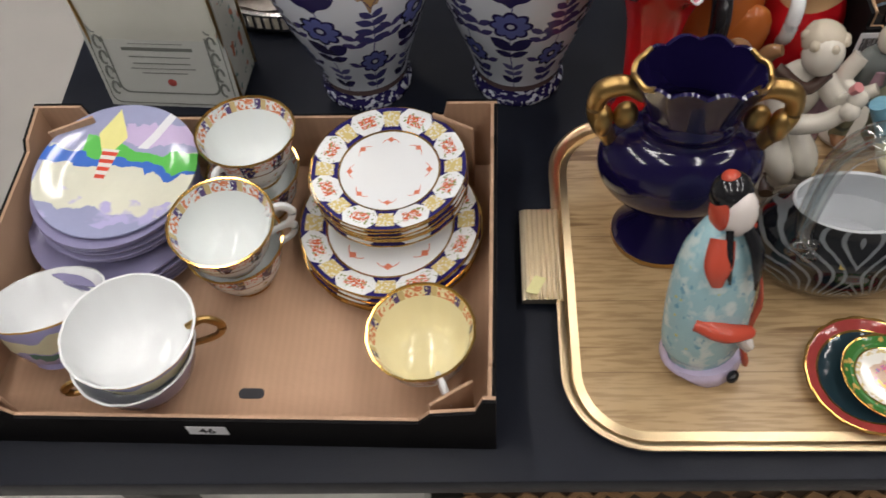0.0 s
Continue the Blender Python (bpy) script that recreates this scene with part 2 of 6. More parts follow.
def prism(outline, z0, z1, bevel=0.0, bm=None):
    bm = bm or bmesh.new()
    lo, hi = ([bm.verts.new((x, y, z)) for x, y in outline] for z in (z0, z1))
    n = len(lo)
    for i in range(n):
        bm.faces.new((lo[i], lo[(i + 1) % n], hi[(i + 1) % n], hi[i]))
    bm.faces.new(hi), bm.faces.new(lo)
    if bevel:
        bmesh.ops.bevel(bm, geom=[e for e in bm.edges if all(v.co.z > z1 - 1e-6 for v in e.verts)], offset=bevel, segments=2, affect="EDGES")
    return bm


def letters(text, size, m, bold=0.0):
    """Flat lettering in the built-in font, centred on the origin of m."""
    c = bpy.data.curves.new("letters", "FONT")
    c.body, c.size, c.align_x, c.align_y, c.offset, c.extrude = text, size, "CENTER", "CENTER", bold, 0.00015
    ob = bpy.data.objects.new("letters", c)
    scene.collection.objects.link(ob)
    bpy.context.view_layer.update()
    me = bpy.data.meshes.new_from_object(ob.evaluated_get(bpy.context.evaluated_depsgraph_get()))
    bm = bmesh.new()
    bm.from_mesh(me)
    bpy.data.objects.remove(ob)
    bpy.data.meshes.remove(me)
    bm.transform(m)
    return bm


def lot_tag(number, m, w=0.030, d=0.020):
    t = new("lot_tag")
    tagged(t, "small white paper lot sticker with black number " + number, "sticker", "lot stickers")
    t.matrix_world = m
    part("paper", block(w, d, 0.0006, 0.0002, 1), tag_white, t, smooth=False)
    part("number", letters(number, 0.0140, pose(0, 0, 0.0009), 0.00018), ink, t, smooth=False)
    return t


def slip(m, text="", w=0.022, d=0.012):
    t = new("price_slip")
    tagged(t, "small torn pale yellow paper slip stuck on", "paper slip", "yellow slips")
    t.matrix_world = m
    b = block(w, d, 0.0006, 0)
    for v in b.verts:
        v.co.x += 0.0016 * math.sin(v.co.y * 900)
    part("paper", b, tag_yellow, t, smooth=False)
    if text:
        part("lettering", letters(text, 0.008, pose(0, 0, 0.0008)), ink, t, smooth=False)
    return t


# ---- room ----
TOP = 0.75


def settle(before, old, at, turn, size):
    """Stands a group of things as one: their own centre 'old' comes to 'at' on the table, turned and sized."""
    m = pose(at[0], at[1], TOP, 0, 0, turn) @ Matrix.Scale(size, 4) @ pose(-old[0], -old[1], -TOP)
    for ob in [o for o in scene.objects if o.parent is None and o.name not in before]:
        ob.matrix_basis = m @ ob.matrix_basis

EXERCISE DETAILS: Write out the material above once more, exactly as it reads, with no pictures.

SOLVED EXERCISE:
0.0 s
Continue the Blender Python (bpy) script that recreates this scene with part 2 of 6. More parts follow.
def prism(outline, z0, z1, bevel=0.0, bm=None):
    bm = bm or bmesh.new()
    lo, hi = ([bm.verts.new((x, y, z)) for x, y in outline] for z in (z0, z1))
    n = len(lo)
    for i in range(n):
        bm.faces.new((lo[i], lo[(i + 1) % n], hi[(i + 1) % n], hi[i]))
    bm.faces.new(hi), bm.faces.new(lo)
    if bevel:
        bmesh.ops.bevel(bm, geom=[e for e in bm.edges if all(v.co.z > z1 - 1e-6 for v in e.verts)], offset=bevel, segments=2, affect="EDGES")
    return bm


def letters(text, size, m, bold=0.0):
    """Flat lettering in the built-in font, centred on the origin of m."""
    c = bpy.data.curves.new("letters", "FONT")
    c.body, c.size, c.align_x, c.align_y, c.offset, c.extrude = text, size, "CENTER", "CENTER", bold, 0.00015
    ob = bpy.data.objects.new("letters", c)
    scene.collection.objects.link(ob)
    bpy.context.view_layer.update()
    me = bpy.data.meshes.new_from_object(ob.evaluated_get(bpy.context.evaluated_depsgraph_get()))
    bm = bmesh.new()
    bm.from_mesh(me)
    bpy.data.objects.remove(ob)
    bpy.data.meshes.remove(me)
    bm.transform(m)
    return bm


def lot_tag(number, m, w=0.030, d=0.020):
    t = new("lot_tag")
    tagged(t, "small white paper lot sticker with black number " + number, "sticker", "lot stickers")
    t.matrix_world = m
    part("paper", block(w, d, 0.0006, 0.0002, 1), tag_white, t, smooth=False)
    part("number", letters(number, 0.0140, pose(0, 0, 0.0009), 0.00018), ink, t, smooth=False)
    return t


def slip(m, text="", w=0.022, d=0.012):
    t = new("price_slip")
    tagged(t, "small torn pale yellow paper slip stuck on", "paper slip", "yellow slips")
    t.matrix_world = m
    b = block(w, d, 0.0006, 0)
    for v in b.verts:
        v.co.x += 0.0016 * math.sin(v.co.y * 900)
    part("paper", b, tag_yellow, t, smooth=False)
    if text:
        part("lettering", letters(text, 0.008, pose(0, 0, 0.0008)), ink, t, smooth=False)
    return t


# ---- room ----
TOP = 0.75


def settle(before, old, at, turn, size):
    """Stands a group of things as one: their own centre 'old' comes to 'at' on the table, turned and sized."""
    m = pose(at[0], at[1], TOP, 0, 0, turn) @ Matrix.Scale(size, 4) @ pose(-old[0], -old[1], -TOP)
    for ob in [o for o in scene.objects if o.parent is None and o.name not in before]:
        ob.matrix_basis = m @ ob.matrix_basis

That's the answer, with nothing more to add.